Literasi Guru-Bangsa

Saat diundang dalam acara literasi di hadapan para calon guru di Sekolah Tinggi Keguruan dan Ilmu Pendidikan PGRI Jombang di pekan kedua Bulan Kemerdekaan, saya teringat frase founding father yang memiliki padanan unik dalam bahasa Indonesia: Guru Bangsa.

Sebutan ini bermakna pribadi yang pengabdian hidupnya melampaui ruang dan waktu pribadi dan keluarganya.

Dalam arti sempit, betul, guru bermakna mereka yang berdiri di kelas, mengajarkan pengetahuan di hadapan pribadi-pribadi pengetahuan tertentu.

Namun, guru berarti pula pribadi yang menyebarkan pengetahuan di lembaga-lembaga sosial keagamaan dan padepokan-padepokan khusus dengan keutamaan yang diakui oleh publik.

Guru bangsa gabungan dari itu semua, bahkan lebih. Ia bukan sekadar guru formil dan bukan pula mesti berasal dari kelas bangsawan tertentu.

Seorang “guru bangsa” adalah pribadi yang mewakafkan dirinya untuk kemaslahatan umat, memperjuangkan kesejahteraan sosial, menyerukan pembebasan dan pemanusiaan manusia, mengajak ke jalan pencerahan dengan jalan organisasi dan pendidikan, dan tak sudah-sudah menjadi perekat keragaman.

Dalam konteks kekinian, lebih khusus ketika isu gerakan literasi mengalami pasang, frase “Literasi Guru Bangsa” kita bisa sodorkan. Literasi jenis ini adalah suatu usaha penggalian dan penanaman nilai-nilai utama “guru bangsa” dalam praktik harian berbangsa.

Dalam praksis dalam kelas pendidikan, literasi guru bangsa bisa berbentuk penanaman model pengajaran kolaboratif di mana guru adalah teladan dan sekaligus sahabat bagi siswanya. Dalam model literasi kolaboratif ala guru bangsa ini, di suatu keadaan guru bisa berguru kepada muridnya, dan di suatu situasi guru menjadi sahabat siswa.

Literasi guru bangsa ini secara tepat dan akurat dirumuskan Ki Hadjar Dewantara lewat parafrasa Ing Ngarsa Sung Tulada, Ing Madya Mbangun Karsa, Tut Wuri Handayani.

Dalam konteks ing ngarsa, guru adalah pemimpin dan berada di front dalam amal, kreativitas, dan keberanian.

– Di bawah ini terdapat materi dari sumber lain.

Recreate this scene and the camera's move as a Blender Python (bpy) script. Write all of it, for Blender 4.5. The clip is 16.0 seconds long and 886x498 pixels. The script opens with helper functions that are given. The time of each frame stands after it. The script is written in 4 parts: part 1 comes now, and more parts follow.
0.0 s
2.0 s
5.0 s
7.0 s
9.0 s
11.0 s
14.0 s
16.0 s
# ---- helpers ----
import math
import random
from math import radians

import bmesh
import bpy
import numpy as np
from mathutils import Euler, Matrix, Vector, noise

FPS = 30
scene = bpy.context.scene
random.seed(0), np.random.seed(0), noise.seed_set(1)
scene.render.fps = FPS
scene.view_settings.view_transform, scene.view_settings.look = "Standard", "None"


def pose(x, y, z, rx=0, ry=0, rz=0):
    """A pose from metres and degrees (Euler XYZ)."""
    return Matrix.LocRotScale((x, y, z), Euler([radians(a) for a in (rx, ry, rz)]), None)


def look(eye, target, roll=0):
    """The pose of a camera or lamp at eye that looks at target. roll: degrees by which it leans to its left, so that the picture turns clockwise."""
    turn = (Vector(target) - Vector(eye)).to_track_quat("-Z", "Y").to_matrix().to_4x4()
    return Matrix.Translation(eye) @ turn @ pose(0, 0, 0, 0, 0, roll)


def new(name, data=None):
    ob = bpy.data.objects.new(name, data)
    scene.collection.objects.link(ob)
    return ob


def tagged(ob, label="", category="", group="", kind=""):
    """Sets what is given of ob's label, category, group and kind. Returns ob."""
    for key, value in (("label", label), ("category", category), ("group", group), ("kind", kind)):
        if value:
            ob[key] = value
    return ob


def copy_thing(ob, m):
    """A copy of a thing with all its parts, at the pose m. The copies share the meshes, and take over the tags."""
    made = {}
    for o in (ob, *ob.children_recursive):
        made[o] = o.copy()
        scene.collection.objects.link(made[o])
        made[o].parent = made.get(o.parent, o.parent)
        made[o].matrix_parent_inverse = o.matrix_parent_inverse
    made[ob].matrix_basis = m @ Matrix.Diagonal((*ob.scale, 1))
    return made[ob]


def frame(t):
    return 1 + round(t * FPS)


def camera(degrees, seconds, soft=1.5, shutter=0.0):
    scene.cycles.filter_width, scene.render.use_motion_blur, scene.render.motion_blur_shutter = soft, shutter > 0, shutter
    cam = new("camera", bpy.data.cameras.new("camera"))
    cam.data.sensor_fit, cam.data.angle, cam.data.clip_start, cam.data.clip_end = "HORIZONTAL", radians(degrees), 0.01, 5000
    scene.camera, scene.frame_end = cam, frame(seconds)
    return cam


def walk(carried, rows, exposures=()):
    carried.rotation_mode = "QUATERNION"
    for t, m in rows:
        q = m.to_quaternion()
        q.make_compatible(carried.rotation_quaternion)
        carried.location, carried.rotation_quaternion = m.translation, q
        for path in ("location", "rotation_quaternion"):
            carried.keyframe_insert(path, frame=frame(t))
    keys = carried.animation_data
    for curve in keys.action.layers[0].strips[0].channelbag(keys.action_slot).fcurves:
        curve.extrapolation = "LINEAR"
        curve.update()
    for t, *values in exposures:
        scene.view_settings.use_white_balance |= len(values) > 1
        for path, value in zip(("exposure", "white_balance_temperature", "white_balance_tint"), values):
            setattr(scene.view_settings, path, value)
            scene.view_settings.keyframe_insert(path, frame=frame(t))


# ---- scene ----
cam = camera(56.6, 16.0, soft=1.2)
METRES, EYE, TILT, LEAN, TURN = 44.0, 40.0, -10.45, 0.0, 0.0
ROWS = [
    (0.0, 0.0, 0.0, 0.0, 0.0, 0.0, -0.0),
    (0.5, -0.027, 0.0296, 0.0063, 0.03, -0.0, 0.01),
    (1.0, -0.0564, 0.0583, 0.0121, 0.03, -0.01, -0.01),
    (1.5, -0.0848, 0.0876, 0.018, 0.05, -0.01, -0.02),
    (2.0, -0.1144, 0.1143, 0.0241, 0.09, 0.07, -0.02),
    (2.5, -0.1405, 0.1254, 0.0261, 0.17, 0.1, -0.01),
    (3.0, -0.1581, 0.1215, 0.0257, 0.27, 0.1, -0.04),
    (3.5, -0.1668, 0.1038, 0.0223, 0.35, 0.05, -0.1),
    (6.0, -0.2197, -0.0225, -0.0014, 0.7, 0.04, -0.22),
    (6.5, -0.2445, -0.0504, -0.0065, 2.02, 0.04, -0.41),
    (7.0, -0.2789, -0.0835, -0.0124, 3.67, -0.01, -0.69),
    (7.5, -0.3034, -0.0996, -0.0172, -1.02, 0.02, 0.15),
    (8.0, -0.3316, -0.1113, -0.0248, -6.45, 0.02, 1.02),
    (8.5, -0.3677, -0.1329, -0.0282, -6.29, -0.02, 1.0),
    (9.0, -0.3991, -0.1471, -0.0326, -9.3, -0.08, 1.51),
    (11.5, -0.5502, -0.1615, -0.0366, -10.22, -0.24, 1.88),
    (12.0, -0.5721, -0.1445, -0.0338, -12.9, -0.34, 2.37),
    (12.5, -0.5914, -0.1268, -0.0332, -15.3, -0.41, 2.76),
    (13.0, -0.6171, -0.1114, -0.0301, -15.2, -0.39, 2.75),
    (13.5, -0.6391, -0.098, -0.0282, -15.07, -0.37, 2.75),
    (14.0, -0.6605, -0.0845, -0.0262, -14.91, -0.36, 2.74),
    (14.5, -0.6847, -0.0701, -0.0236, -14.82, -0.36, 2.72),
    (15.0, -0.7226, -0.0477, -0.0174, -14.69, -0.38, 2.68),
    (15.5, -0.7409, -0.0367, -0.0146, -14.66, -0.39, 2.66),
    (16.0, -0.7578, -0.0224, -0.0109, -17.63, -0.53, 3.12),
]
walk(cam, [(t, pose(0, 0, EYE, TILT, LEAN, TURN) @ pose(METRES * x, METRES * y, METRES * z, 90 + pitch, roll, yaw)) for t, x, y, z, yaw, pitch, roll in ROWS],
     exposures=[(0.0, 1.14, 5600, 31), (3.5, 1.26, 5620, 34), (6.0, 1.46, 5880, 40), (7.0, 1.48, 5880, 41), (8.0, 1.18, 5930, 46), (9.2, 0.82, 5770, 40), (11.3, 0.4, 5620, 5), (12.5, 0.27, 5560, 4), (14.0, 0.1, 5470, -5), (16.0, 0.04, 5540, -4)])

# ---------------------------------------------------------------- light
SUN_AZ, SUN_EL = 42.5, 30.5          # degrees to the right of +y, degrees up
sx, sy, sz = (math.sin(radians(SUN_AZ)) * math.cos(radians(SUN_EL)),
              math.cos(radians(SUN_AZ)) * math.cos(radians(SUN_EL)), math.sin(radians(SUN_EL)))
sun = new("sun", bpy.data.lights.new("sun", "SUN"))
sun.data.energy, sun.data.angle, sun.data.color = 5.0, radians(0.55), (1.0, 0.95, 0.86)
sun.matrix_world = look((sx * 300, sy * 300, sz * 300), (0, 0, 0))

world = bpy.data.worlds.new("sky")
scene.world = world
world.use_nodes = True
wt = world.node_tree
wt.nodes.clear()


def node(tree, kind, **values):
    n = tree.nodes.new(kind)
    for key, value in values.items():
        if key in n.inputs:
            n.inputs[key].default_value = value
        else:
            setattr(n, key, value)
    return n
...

Guru dalam konteks ing madya berarti pribadi yang hidup di tengah massa, menyelami hidup massa, dan belajar bersama massa. Hanya dengan begitu, seorang guru bisa merasakan denyut hidup massa.

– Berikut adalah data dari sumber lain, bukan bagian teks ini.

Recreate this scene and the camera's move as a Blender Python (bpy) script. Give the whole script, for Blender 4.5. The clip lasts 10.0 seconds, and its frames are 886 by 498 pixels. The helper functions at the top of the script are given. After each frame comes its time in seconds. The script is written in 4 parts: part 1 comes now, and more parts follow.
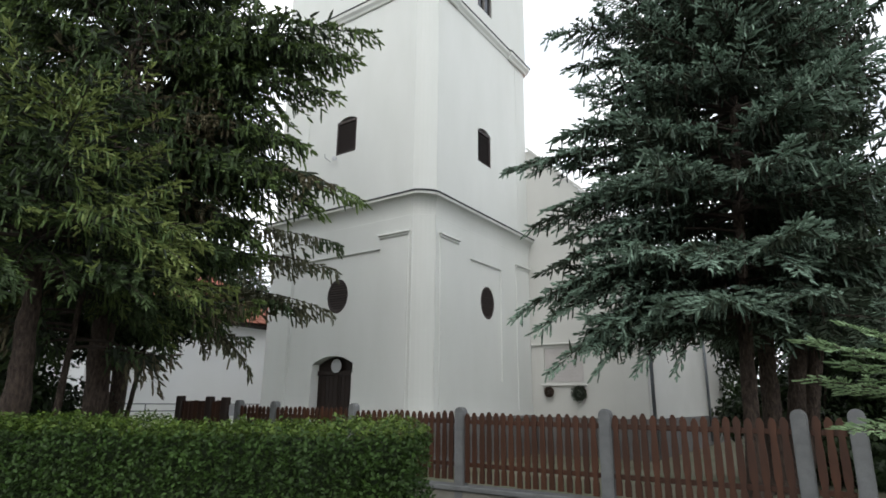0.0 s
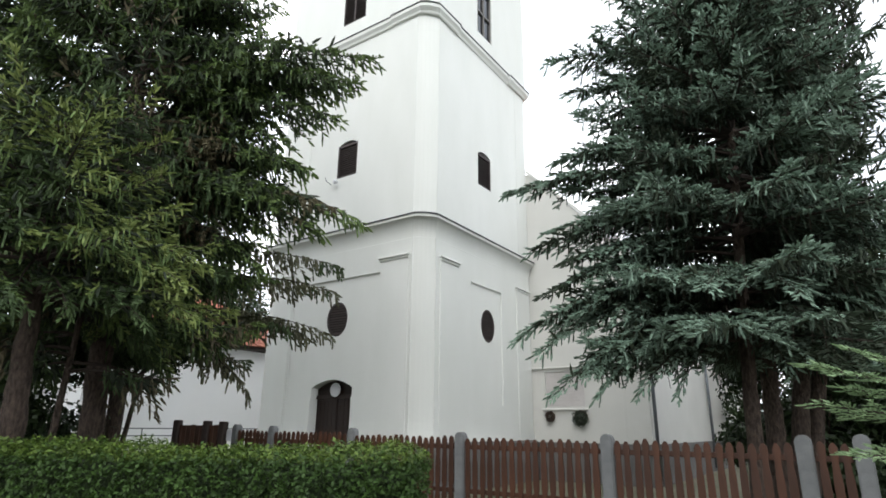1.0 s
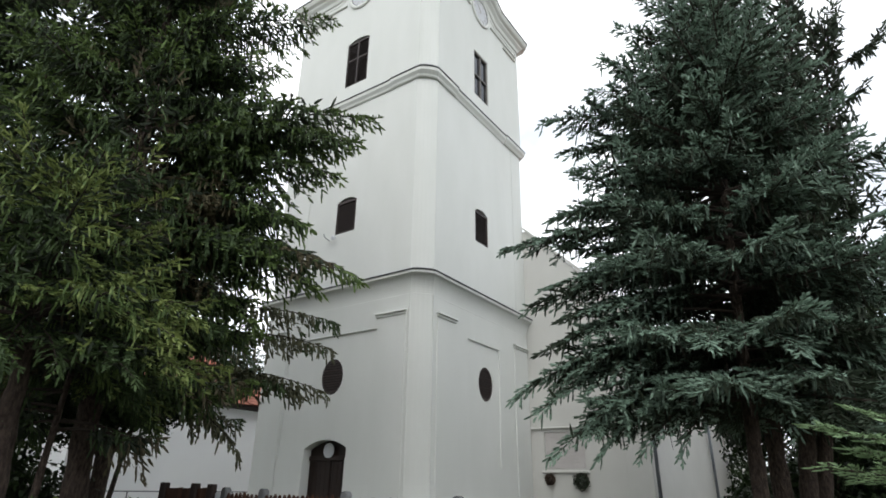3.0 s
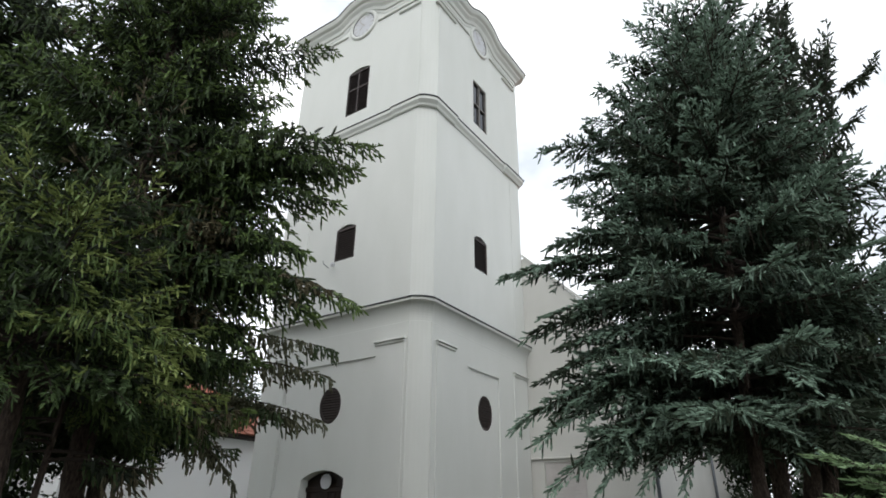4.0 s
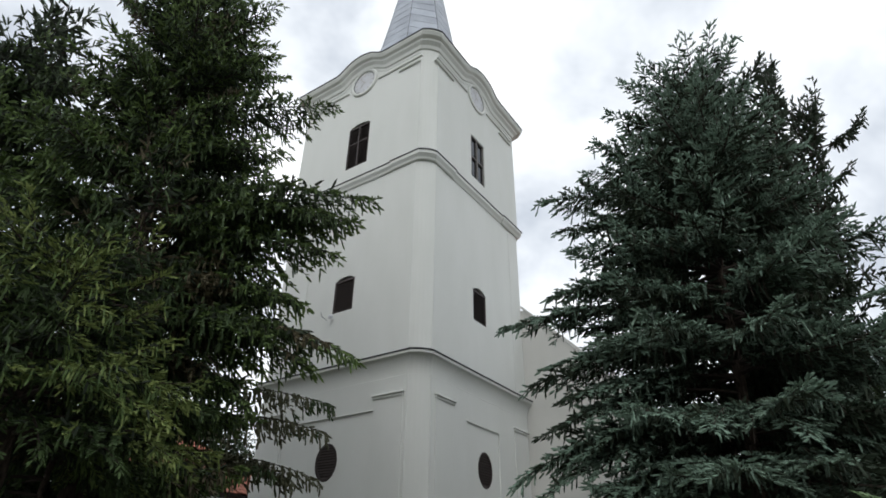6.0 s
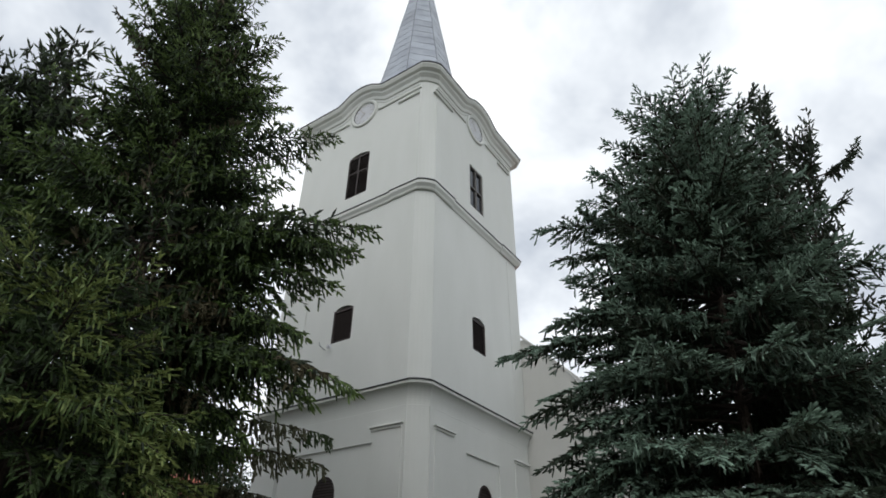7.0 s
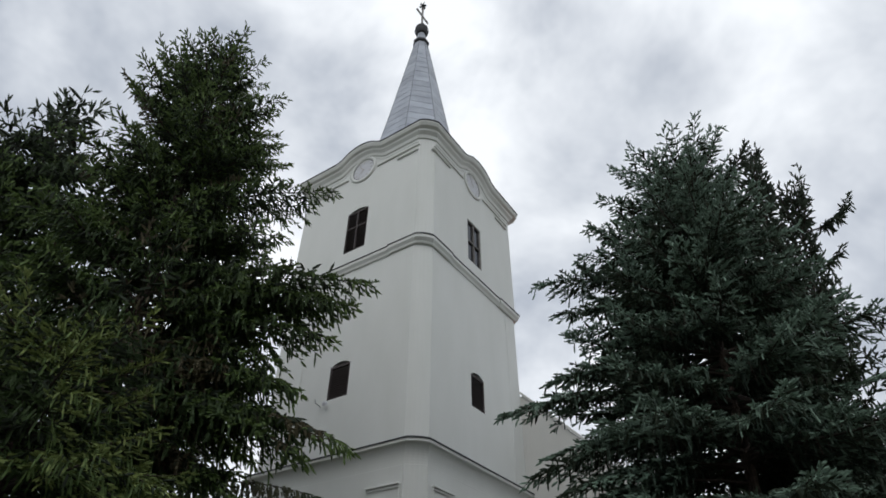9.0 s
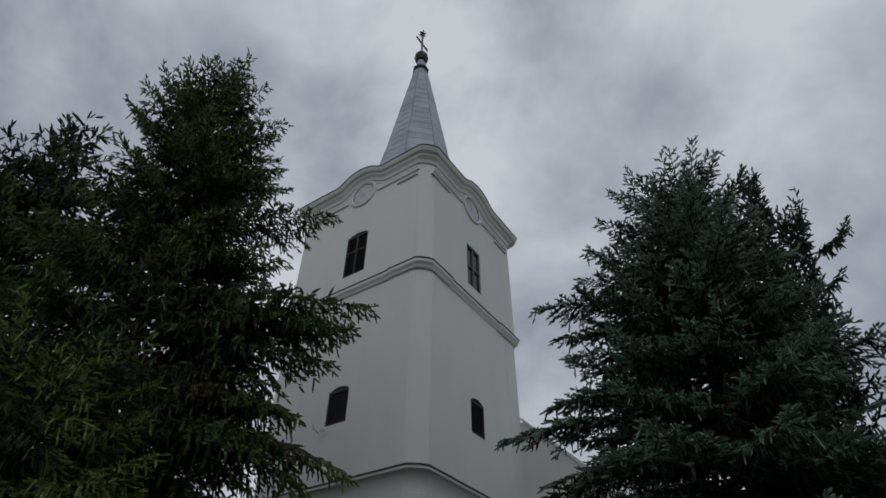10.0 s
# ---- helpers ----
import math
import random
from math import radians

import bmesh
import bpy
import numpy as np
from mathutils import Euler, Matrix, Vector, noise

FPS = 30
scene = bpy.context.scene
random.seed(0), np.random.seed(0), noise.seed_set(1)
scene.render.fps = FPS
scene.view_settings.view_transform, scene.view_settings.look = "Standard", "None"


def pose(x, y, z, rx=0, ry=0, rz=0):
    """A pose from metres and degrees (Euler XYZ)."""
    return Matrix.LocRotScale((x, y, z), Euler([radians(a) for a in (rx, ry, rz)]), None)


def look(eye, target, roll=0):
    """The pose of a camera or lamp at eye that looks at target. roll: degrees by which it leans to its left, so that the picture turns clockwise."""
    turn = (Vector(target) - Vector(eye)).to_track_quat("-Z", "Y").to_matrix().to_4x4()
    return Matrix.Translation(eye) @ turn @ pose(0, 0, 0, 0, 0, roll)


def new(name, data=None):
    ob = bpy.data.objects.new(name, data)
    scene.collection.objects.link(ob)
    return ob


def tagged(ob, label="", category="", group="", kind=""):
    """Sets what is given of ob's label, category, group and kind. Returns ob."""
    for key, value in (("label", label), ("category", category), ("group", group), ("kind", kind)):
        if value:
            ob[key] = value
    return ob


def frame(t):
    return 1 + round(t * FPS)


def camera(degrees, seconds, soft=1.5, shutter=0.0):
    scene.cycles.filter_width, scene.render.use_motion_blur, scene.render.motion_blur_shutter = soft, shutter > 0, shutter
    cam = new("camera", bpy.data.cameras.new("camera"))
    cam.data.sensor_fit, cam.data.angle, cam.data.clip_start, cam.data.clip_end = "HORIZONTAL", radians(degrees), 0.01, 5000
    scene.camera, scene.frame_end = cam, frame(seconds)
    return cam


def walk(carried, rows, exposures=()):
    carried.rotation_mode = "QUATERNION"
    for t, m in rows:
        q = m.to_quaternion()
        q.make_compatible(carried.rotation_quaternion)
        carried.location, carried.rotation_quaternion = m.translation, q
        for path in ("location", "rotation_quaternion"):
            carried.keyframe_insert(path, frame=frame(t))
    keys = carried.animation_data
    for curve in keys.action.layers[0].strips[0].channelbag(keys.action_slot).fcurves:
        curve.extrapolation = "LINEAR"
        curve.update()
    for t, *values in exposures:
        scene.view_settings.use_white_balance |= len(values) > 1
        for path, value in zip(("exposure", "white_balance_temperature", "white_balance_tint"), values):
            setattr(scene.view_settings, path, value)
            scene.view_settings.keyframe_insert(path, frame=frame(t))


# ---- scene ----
cam = camera(74.7, 10.0, soft=1.7)
EYE = (0.0, 0.0, 1.6)
PATH = [
    (0.0, pose(*EYE, 104.76, -0.56, -0.81)),
    (0.5, pose(*EYE, 105.69, -0.54, -0.77)),
    (1.0, pose(*EYE, 107.02, -0.62, -0.81)),
    (1.5, pose(*EYE, 108.45, -0.63, -0.90)),
    (2.0, pose(*EYE, 109.83, -0.73, -1.00)),
    (2.5, pose(*EYE, 111.19, -0.73, -1.07)),
    (4.0, pose(*EYE, 115.24, -0.73, -1.21)),
    (4.5, pose(*EYE, 116.50, -0.67, -1.22)),
    (5.0, pose(*EYE, 117.74, -0.69, -1.29)),
    (5.5, pose(*EYE, 118.98, -0.64, -1.28)),
    (7.0, pose(*EYE, 123.20, -0.50, -1.33)),
    (7.5, pose(*EYE, 124.58, -0.45, -1.38)),
    (8.0, pose(*EYE, 125.90, -0.43, -1.40)),
    (8.5, pose(*EYE, 127.21, -0.38, -1.44)),
    (9.0, pose(*EYE, 128.54, -0.32, -1.44)),
    (9.5, pose(*EYE, 129.82, -0.30, -1.43)),
    (10.0, pose(*EYE, 130.92, -0.27, -1.46)),
]
EXPOSURES = ((0.0, 1.20, 6550, 8), (0.5, 1.54, 6550, 8), (1.0, 1.60, 6550, 8), (2.5, 1.25, 6550, 8), (4.0, 0.97, 6550, 8), (5.5, 0.66, 6500, 8), (7.0, 0.46, 6500, 8), (8.0, 0.35, 6450, 9), (9.0, 0.16, 6400, 9), (9.5, -0.06, 6350, 9), (10.0, -0.68, 6200, 10))
walk(cam, PATH, exposures=EXPOSURES)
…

Guru pun bisa berada di front belakang, tut wuri handayani, yang memangku mereka yang paling menderita, minoritas, paling lemah, dan mendorong kelahiran generasi-generasi baru.

Begitulah posisi seorang guru yang memiliki kesadaran literasi bapak-bangsa yang senantiasa dinamik dan bergerak; kadang di depan, di tengah, dan kerap berada di garis belakang.

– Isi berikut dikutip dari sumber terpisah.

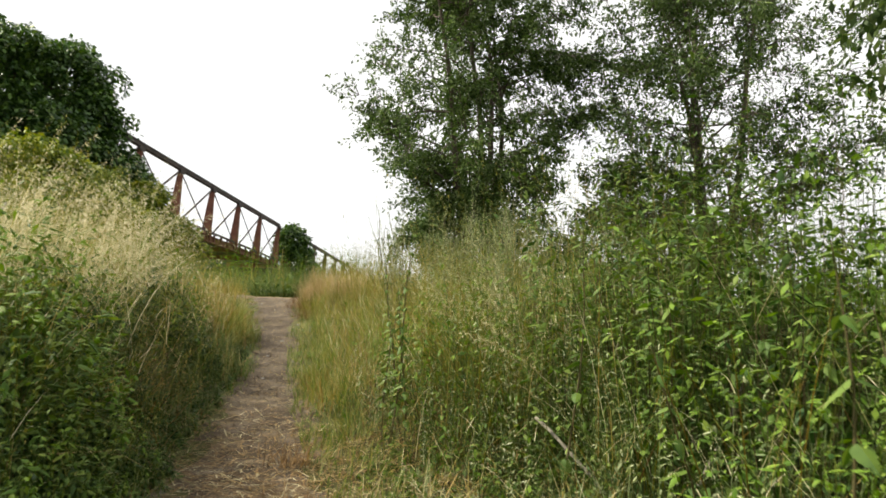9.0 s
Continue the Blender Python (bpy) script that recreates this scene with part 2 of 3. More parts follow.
def path_mesh():
    ys_ = np.arange(-5, 23.9, 0.06)
    us = np.linspace(-1, 1, 23)
    Y, U = np.meshgrid(ys_, us, indexing="ij")
    edge = path_half(Y) * (1.1 + 0.16 * np.sin(Y * 2.3 + 1.5 * U) + 0.12 * np.sin(Y * 5.9 - 2 * U) + 0.07 * np.sin(Y * 13.7 + 5 * U))
    X = path_x(Y) + U * edge
    Z = land(X, Y) + 0.012 - 0.035 * (1 - U ** 2) + 0.016 * wobble(X, Y, 4.0) + 0.009 * wobble(X, Y, 11.0, 2.0) + 0.03 * U ** 4 - 0.05 * U ** 8
    Z = np.maximum(Z, land(X, Y) + 0.004 - 0.06 * U ** 10)
    i = (np.arange(len(ys_) - 1)[:, None] * 23 + np.arange(22)[None]).ravel()
    return mesh_arrays("path", np.stack([X, Y, Z], -1).reshape(-1, 3), np.stack([i, i + 1, i + 24, i + 23], -1), M_EARTH, soft=True)


tagged(new("path", path_mesh()), "narrow trodden brown earth footpath littered with straw", "footpath", kind="structure")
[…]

Literasi guru bangsa, oleh karena itu, bukan sesuatu yang baru. Dasar-dasarnya yang kokoh telah ditanamakan lewat jalan sejarah pergerakan yang liat.

Ki Hadjar Dewantara mempraktikannya lewat pengajaran pembebasan berbasis tiga ruang: keluarga, perguruan, dan pergerakan. Sukarno dan Hatta masing-masing pribadi mempraktikan literasi ini dengan jalan pendidikan massa dan sekolah kader revolusi. Atau, Tan Malaka membuka sekolah dasar untuk anak-anak.

Kiai Hasyim di Jombang dan Kiai Dahlan di Jogja maupun Tjokro di Surabaya mengejawantahkan literasi guru bangsa dalam kultur pendidikan keagamaan lewat sentuhan tradisi di perdesaan dan budaya modern di perkotaan.

Kita pun tahu bahwa literasi guru bangsa adalah upaya kita mengembalikan hakikat dan posisi guru dalam sirkuit yang sudah digariskan mereka yang kita sebut “Guru Bangsa”.